Commission on Civility and Effective Governance
Evidence continues to mount that the American political system’s current trajectory towards ever-greater partisanship, zero-sum governing and tribal gridlock is inflicting grave damage on the republic. Computer-assisted gerrymandering is hollowing out the vital center of our body politic where consensus-building traditionally occurs, encouraging lawmakers to play to extremists on the far left and right. Partisan media “echo chambers” promote a political discourse of surpassing crudeness and incivility. The dominant role of money in politics feeds the perception of government corruption and a deep cynicism in the electorate, with overwhelming majorities of Americans now believing that our political system is “rigged” and that Congress is dysfunctional.

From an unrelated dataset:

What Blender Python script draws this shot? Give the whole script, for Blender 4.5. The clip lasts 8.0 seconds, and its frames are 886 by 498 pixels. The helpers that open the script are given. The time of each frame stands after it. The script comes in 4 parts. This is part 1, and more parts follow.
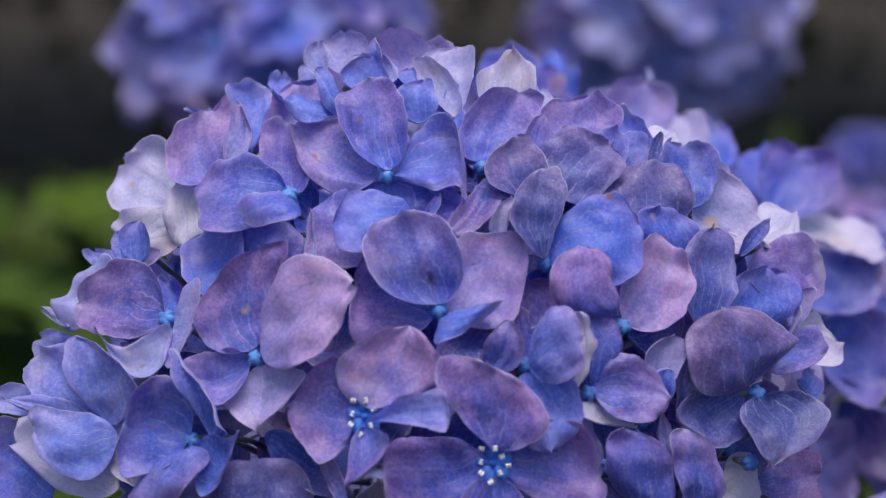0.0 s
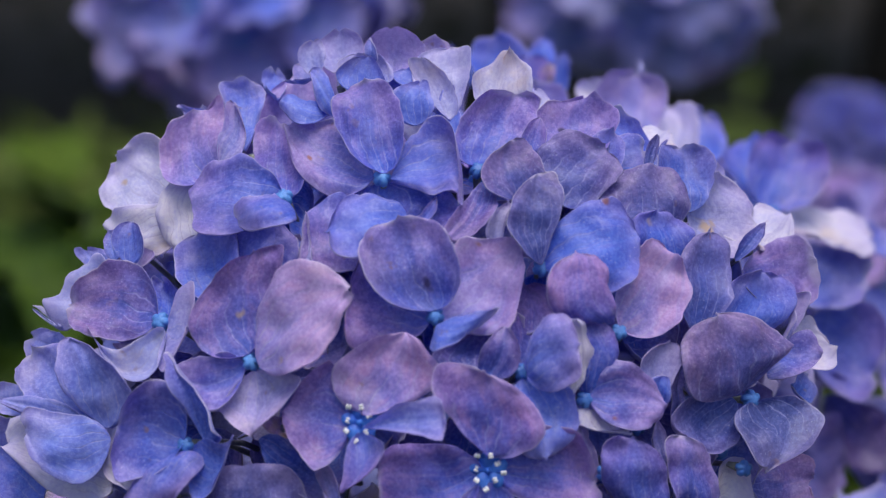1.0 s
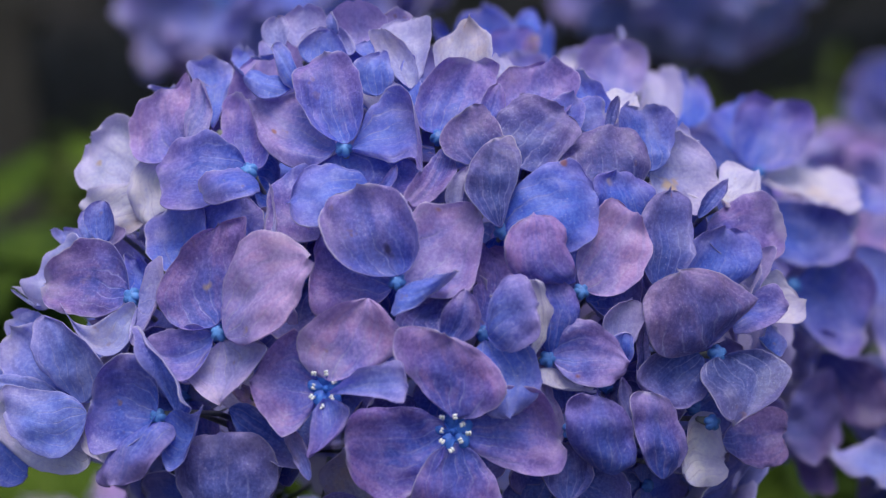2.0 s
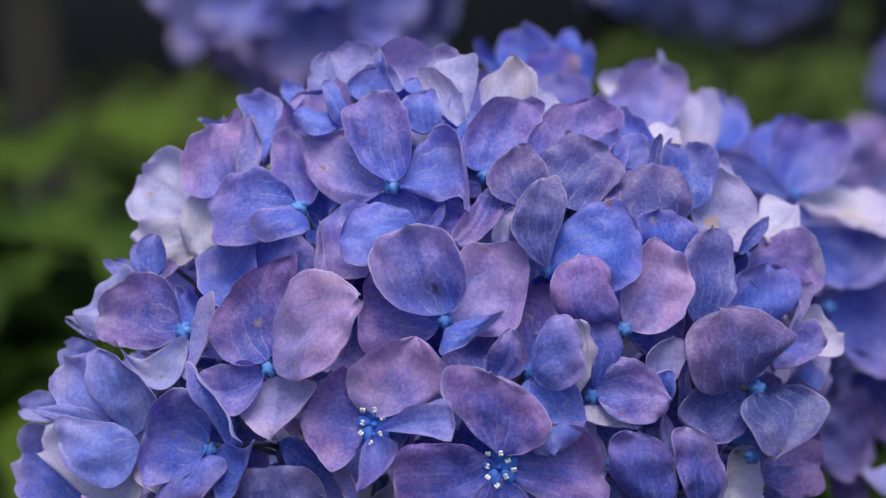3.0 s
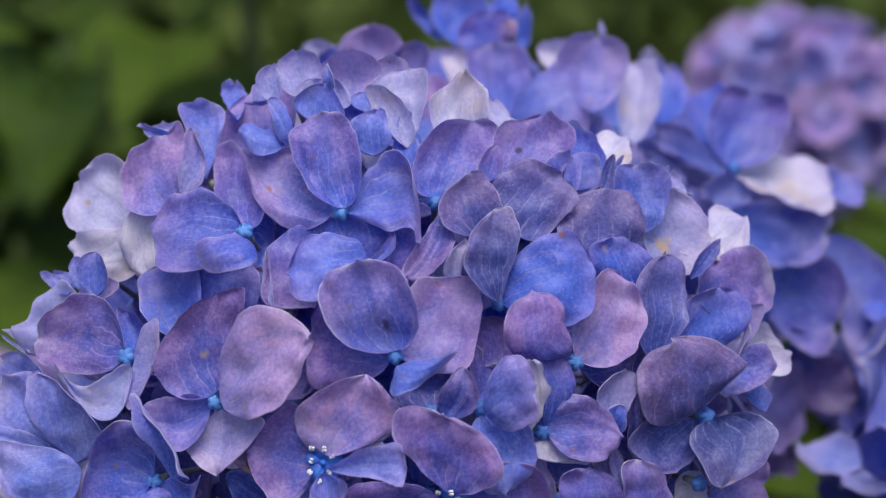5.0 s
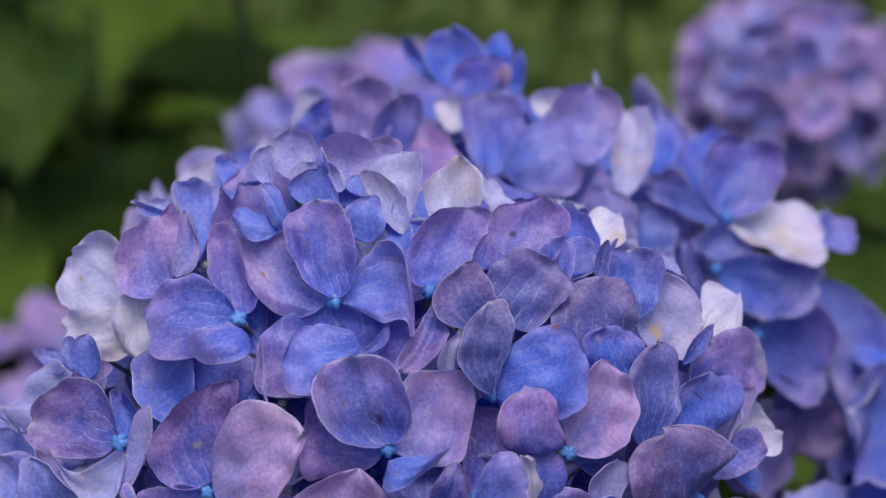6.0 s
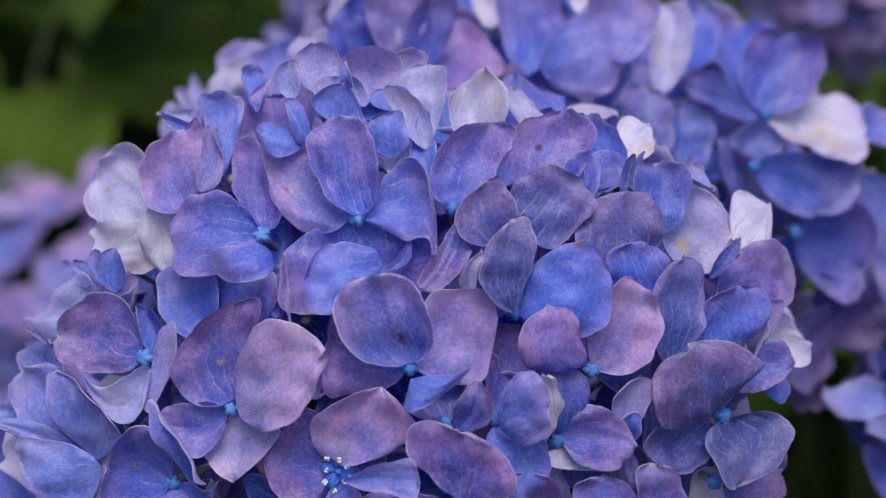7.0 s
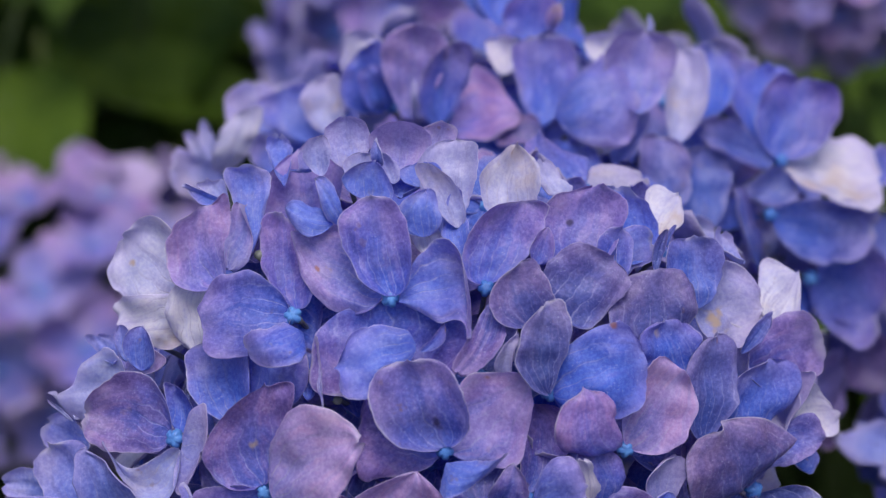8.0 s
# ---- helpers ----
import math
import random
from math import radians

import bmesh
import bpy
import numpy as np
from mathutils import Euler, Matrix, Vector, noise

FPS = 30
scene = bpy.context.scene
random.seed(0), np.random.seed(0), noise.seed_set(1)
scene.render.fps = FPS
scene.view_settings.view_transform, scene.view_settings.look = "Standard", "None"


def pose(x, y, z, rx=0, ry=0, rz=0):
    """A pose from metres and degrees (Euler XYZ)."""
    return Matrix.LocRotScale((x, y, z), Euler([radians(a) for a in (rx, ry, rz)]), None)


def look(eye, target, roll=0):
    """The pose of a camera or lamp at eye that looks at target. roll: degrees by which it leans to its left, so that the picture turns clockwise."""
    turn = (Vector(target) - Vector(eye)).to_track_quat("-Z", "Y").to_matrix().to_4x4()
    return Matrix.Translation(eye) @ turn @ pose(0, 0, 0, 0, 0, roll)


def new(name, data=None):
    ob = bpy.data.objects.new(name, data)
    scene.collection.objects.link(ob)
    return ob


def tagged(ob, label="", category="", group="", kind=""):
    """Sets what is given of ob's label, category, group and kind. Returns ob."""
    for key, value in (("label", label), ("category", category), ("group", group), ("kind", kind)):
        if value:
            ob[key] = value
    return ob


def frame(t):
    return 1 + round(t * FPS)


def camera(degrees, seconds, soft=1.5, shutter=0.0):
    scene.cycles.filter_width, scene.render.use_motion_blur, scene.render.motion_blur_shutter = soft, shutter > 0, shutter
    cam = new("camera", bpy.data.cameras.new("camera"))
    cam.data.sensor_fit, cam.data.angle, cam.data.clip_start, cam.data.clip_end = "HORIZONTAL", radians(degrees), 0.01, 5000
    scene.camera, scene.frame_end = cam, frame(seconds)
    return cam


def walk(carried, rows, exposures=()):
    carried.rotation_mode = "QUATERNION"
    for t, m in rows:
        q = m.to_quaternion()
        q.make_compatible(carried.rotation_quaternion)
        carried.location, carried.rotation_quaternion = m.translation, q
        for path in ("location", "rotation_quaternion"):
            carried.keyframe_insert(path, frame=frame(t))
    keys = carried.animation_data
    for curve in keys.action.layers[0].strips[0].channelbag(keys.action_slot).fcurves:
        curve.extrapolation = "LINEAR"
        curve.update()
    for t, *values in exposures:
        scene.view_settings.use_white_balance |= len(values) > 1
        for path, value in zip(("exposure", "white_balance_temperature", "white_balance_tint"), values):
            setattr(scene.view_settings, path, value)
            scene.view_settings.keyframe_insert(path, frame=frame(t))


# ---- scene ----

The bitter fruits of that dysfunction are impossible to ignore. This year has already witnessed yet another government shutdown, the 13th since 1980, and our political representatives continue to struggle to conclude even routine business. For six of the past seven years, Congress has failed to even adopt a formal budget resolution, and for six straight years (2011-2016) not a single spending bill has passed on time. Meanwhile serious problems fester and grow more intractable, whether it’s crumbling national infrastructure, ballooning debt, an overstretched military, inadequate health care, or a broken immigration system.
Despite the magnitude of the challenge, the situation is not hopeless. At the Center for the Study of the Presidency and Congress (CSPC), we have a long tradition of promoting enlightened leadership and effective government reforms while encouraging leaders to maintain civility in the national dialogue. In keeping with that tradition, we are gathering national public service figures, and thought leaders from the private sector, media, and academia, to take part in a new Commission on Civility and Effective Governance. The initiative is being led by CSPC President and former Congressman Glenn Nye, (D-VA) and the bipartisan Commission will be chaired by two former Members of Congress who have literally written the book about these profoundly important issues, Jason Altmire (D-PA) (author of “Dead Center: How Political Polarization Divided America and What We Can Do about It”); and Tom Davis, (R-VA), (co-author of “The Partisan Divide: Congress in Crisis”).